There are now, and will hereafter be, many causes, dangerous in their tendency, which have not existed heretofore; and which are not too insignificant to merit attention. That our government should have been maintained in its original form from its establishment until now, is not much to be wondered at. It had many props to support it through that period, which now are decayed, and crumbled away. Through that period, it was felt by all, to be an undecided experiment; now, it is understood to be a successful one.--Then, all that sought celebrity and fame, and distinction, expected to find them in the success of that experiment. Their all was staked upon it:-- their destiny was inseparably linked with it. Their ambition aspired to display before an admiring world, a practical demonstration of the truth of a proposition, which had hitherto been considered, at best no better, than problematical; namely, the capability of a people to govern themselves. If they succeeded, they were to be immortalized; their names were to be transferred to counties and cities, and rivers and mountains; and to be revered and sung, and toasted through all time. 

If they failed, they were to be called knaves and fools, and fanatics for a fleeting hour; then to sink and be forgotten. They succeeded. The experiment is successful; and thousands have won their deathless names in making it so. But the game is caught; and I believe it is true, that with the catching, end the pleasures of the chase.
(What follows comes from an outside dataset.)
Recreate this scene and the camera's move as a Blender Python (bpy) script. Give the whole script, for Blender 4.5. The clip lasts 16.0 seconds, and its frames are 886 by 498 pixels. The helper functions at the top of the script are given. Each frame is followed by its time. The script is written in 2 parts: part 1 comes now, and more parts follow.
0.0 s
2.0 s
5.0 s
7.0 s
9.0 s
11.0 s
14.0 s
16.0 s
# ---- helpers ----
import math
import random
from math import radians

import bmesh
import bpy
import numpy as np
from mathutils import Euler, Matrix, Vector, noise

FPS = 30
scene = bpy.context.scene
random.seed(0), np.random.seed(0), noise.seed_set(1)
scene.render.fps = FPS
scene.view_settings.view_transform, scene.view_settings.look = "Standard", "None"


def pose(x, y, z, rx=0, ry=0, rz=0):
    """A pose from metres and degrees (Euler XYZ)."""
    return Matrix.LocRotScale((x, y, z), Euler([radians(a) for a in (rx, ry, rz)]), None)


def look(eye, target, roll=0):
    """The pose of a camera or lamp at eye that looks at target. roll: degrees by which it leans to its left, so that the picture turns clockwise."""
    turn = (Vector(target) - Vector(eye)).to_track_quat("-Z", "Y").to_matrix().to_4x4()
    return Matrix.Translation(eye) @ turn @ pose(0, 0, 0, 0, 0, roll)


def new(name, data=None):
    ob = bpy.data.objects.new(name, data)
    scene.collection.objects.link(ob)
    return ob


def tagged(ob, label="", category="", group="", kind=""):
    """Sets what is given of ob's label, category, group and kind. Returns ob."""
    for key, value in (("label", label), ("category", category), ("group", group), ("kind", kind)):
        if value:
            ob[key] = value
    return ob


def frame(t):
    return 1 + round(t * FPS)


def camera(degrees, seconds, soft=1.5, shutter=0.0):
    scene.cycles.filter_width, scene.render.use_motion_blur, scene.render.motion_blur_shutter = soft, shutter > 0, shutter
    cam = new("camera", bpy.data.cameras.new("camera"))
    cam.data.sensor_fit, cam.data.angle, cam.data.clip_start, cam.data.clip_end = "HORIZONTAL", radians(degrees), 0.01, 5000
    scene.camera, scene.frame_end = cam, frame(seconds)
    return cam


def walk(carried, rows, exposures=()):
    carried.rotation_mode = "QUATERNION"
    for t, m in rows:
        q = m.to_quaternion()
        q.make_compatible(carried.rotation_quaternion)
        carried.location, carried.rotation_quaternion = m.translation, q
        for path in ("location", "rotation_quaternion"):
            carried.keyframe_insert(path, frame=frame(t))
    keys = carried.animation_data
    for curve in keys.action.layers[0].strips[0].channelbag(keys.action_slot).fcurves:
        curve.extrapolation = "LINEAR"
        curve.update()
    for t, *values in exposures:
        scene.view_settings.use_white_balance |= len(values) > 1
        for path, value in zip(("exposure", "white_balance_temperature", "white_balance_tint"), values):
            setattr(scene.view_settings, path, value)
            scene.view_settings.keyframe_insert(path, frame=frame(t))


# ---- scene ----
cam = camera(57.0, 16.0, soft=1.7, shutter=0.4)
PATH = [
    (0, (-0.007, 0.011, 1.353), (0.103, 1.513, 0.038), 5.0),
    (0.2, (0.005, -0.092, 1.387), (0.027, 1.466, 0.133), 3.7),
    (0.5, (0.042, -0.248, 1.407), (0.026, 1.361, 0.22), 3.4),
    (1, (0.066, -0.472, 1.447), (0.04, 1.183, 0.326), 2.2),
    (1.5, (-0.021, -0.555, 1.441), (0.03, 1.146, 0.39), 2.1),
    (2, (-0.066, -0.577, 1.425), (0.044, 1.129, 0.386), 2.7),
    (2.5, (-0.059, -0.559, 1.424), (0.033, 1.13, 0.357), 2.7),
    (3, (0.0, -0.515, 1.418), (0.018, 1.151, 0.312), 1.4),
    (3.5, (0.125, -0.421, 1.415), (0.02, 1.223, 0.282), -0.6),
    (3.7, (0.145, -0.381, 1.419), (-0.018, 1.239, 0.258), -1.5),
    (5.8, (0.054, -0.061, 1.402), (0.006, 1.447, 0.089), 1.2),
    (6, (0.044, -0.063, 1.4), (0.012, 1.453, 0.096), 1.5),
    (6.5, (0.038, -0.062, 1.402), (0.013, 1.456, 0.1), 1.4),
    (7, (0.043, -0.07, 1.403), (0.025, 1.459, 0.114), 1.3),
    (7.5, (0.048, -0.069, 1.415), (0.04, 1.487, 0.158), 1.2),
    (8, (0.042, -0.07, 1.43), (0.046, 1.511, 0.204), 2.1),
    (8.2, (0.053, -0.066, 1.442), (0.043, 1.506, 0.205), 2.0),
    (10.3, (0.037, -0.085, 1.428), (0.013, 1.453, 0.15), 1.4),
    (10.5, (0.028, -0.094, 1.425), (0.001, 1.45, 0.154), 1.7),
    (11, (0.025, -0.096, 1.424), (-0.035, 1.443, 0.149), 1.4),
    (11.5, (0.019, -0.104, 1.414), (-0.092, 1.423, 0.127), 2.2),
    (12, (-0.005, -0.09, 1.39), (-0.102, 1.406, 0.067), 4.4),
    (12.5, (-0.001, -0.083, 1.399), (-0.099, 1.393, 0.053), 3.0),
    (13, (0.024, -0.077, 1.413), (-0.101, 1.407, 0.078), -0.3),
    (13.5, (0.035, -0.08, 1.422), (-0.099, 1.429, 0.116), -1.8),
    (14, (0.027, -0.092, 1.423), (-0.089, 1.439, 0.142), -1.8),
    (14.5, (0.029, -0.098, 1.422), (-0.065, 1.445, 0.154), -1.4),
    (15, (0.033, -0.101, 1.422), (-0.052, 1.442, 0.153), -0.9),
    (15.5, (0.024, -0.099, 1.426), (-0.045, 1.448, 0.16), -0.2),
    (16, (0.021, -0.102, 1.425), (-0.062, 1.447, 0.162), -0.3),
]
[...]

This field of glory is harvested, and the crop is already appropriated. 

But new reapers will arise, and they, too, will seek a field. It is to deny, what the history of the world tells us is true, to suppose that men of ambition and talents will not continue to spring up amongst us. And, when they do, they will as naturally seek the gratification of their ruling passion, as others have so done before them. The question then, is, can that gratification be found in supporting and maintaining an edifice that has been erected by others? Most certainly it cannot. Many great and good men sufficiently qualified for any task they should undertake, may ever be found, whose ambition would inspire to nothing beyond a seat in Congress, a gubernatorial or a presidential chair; but such belong not to the family of the lion, or the tribe of the eagle. What! think you these places would satisfy an Alexander, a Caesar, or a Napoleon?--Never! 
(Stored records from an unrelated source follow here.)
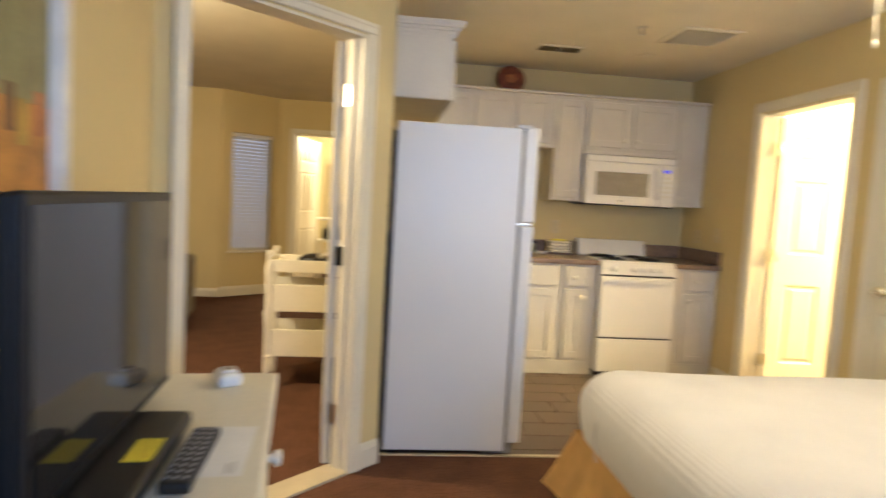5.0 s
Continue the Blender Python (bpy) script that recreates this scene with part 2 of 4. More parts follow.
def thing(name, label, category, m=None, group="", kind=""):
    ob = new(name)
    ob.empty_display_size = 0.1
    if m is not None:
        ob.matrix_world = m
    return tagged(ob, label, category, group, kind)


def setting(name, bm, mat, label, category, m=None):
    ob = new(name, mesh_of(name, bm, mat))
    if m is not None:
        ob.matrix_world = m
    return tagged(ob, label, category, kind="structure")


def wall(length, height, thick, openings=()):
    """A wall along +x, from y = 0 back to y = thick, with openings (x0, x1, z0, z1) cut through it."""
    bm = bmesh.new()
    xs = sorted({0, length, *[o[0] for o in openings], *[o[1] for o in openings]})
    for x0, x1 in zip(xs, xs[1:]):
        holes = sorted((o[2], o[3]) for o in openings if o[0] <= x0 and o[1] >= x1)
        z = 0.0
        for h0, h1 in holes:
            if h0 > z:
                box(bm, x0, x1, 0, thick, z, h0)
            z = h1
        if z < height:
            box(bm, x0, x1, 0, thick, z, height)
    bmesh.ops.remove_doubles(bm, verts=bm.verts, dist=1e-5)
    return bm


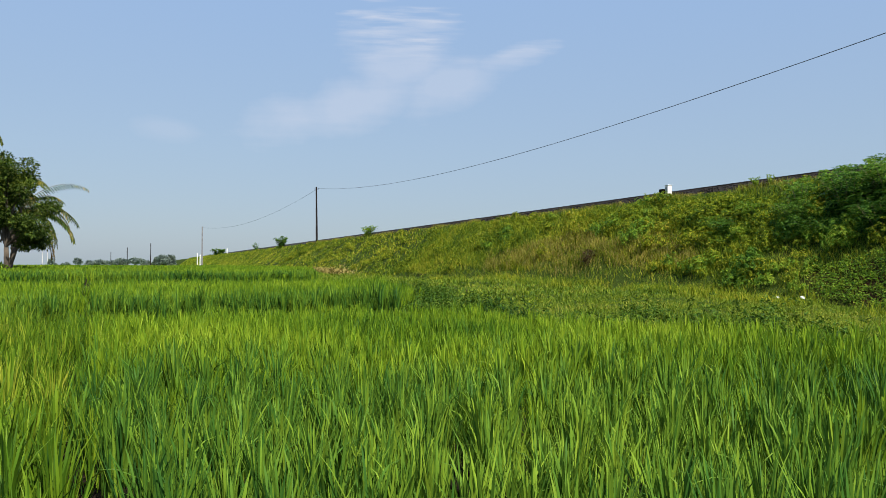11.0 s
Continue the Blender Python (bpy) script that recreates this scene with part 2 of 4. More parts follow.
def ground_material():
    def build(N, L):
        geo, sep = N("ShaderNodeNewGeometry"), N("ShaderNodeSeparateXYZ")
        L(geo.outputs["Position"], sep.inputs[0])
        big, small = N("ShaderNodeTexNoise"), N("ShaderNodeTexNoise")
        for n, s, d in ((big, 0.55, 5), (small, 26.0, 8)):
            n.inputs["Scale"].default_value, n.inputs["Detail"].default_value = s, d
            L(geo.outputs["Position"], n.inputs["Vector"])
        soil = ramp(N, [(0.3, (0.012, 0.007, 0.004)), (0.55, (0.030, 0.019, 0.009)), (0.75, (0.07, 0.048, 0.022))])
        turf = ramp(N, [(0.3, (0.012, 0.026, 0.005)), (0.5, (0.034, 0.056, 0.009)), (0.72, (0.07, 0.085, 0.018))])
        L(small.outputs["Fac"], soil.inputs["Fac"]), L(small.outputs["Fac"], turf.inputs["Fac"])

        def band(out, lo, hi):
            n = N("ShaderNodeMapRange")
            n.inputs["From Min"].default_value, n.inputs["From Max"].default_value = lo, hi
            L(out, n.inputs["Value"])
            return n.outputs[0]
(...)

Towering genius distains a beaten path.

It seeks regions hitherto unexplored.--It sees no distinction in adding story to story, upon the monuments of fame, erected to the memory of others. It denies that it is glory enough to serve under any chief. It scorns to tread in the footsteps of any predecessor, however illustrious. It thirsts and burns for distinction; and, if possible, it will have it, whether at the expense of emancipating slaves, or enslaving freemen. Is it unreasonable then to expect, that some man possessed of the loftiest genius, coupled with ambition sufficient to push it to its utmost stretch, will at some time, spring up among us? And when such a one does, it will require the people to be united with each other, attached to the government and laws, and generally intelligent, to successfully frustrate his designs.
Distinction will be his paramount object, and although he would as willingly, perhaps more so, acquire it by doing good as harm; yet, that opportunity being past, and nothing left to be done in the way of building up, he would set boldly to the task of pulling down.

Here, then, is a probable case, highly dangerous, and such a one as could not have well existed heretofore.

Another reason which once was; but which, to the same extent, is now no more, has done much in maintaining our institutions thus far. I mean the powerful influence which the interesting scenes of the revolution had upon the passions of the people as distinguished from their judgment. By this influence, the jealousy, envy, and avarice, incident to our nature, and so common to a state of peace, prosperity, and conscious strength, were, for the time, in a great measure smothered and rendered inactive; while the deep-rooted principles of hate, and the powerful motive of revenge, instead of being turned against each other, were directed exclusively against the British nation. And thus, from the force of circumstances, the basest principles of our nature, were either made to lie dormant, or to become the active agents in the advancement of the noblest cause--that of establishing and maintaining civil and religious liberty.

But this state of feeling must fade, is fading, has faded, with the circumstances that produced it.
I do not mean to say, that the scenes of the revolution are now or ever will be entirely forgotten; but that like every thing else, they must fade upon the memory of the world, and grow more and more dim by the lapse of time. In history, we hope, they will be read of, and recounted, so long as the bible shall be read;-- but even granting that they will, their influence cannot be what it heretofore has been. Even then, they cannot be so universally known, nor so vividly felt, as they were by the generation just gone to rest. At the close of that struggle, nearly every adult male had been a participator in some of its scenes. The consequence was, that of those scenes, in the form of a husband, a father, a son or brother, a living history was to be found in every family-- a history bearing the indubitable testimonies of its own authenticity, in the limbs mangled, in the scars of wounds received, in the midst of the very scenes related--a history, too, that could be read and understood alike by all, the wise and the ignorant, the learned and the unlearned.--But those histories are gone. They can be read no more forever. They were a fortress of strength; but, what invading foeman could never do, the silent artillery of time has done; the leveling of its walls. They are gone.--They were a forest of giant oaks; but the all-resistless hurricane has swept over them, and left only, here and there, a lonely trunk, despoiled of its verdure, shorn of its foliage; unshading and unshaded, to murmur in a few gentle breezes, and to combat with its mutilated limbs, a few more ruder storms, then to sink, and be no more.

They were the pillars of the temple of liberty; and now, that they have crumbled away, that temple must fall, unless we, their descendants, supply their places with other pillars, hewn from the solid quarry of sober reason. Passion has helped us; but can do so no more. It will in future be our enemy. Reason, cold, calculating, unimpassioned reason, must furnish all the materials for our future support and defence.--Let those materials be moulded into general intelligence, sound morality, and in particular, a reverence for the constitution and laws: and, that we improved to the last; that we remained free to the last; that we revered his name to the last; that, during his long sleep, we permitted no hostile foot to pass over or desecrate his resting place; shall be that which to learn the last trump shall awaken our WASHINGTON.

Upon these let the proud fabric of freedom rest, as the rock of its basis; and as truly as has been said of the only greater institution, "the gates of hell shall not prevail against it."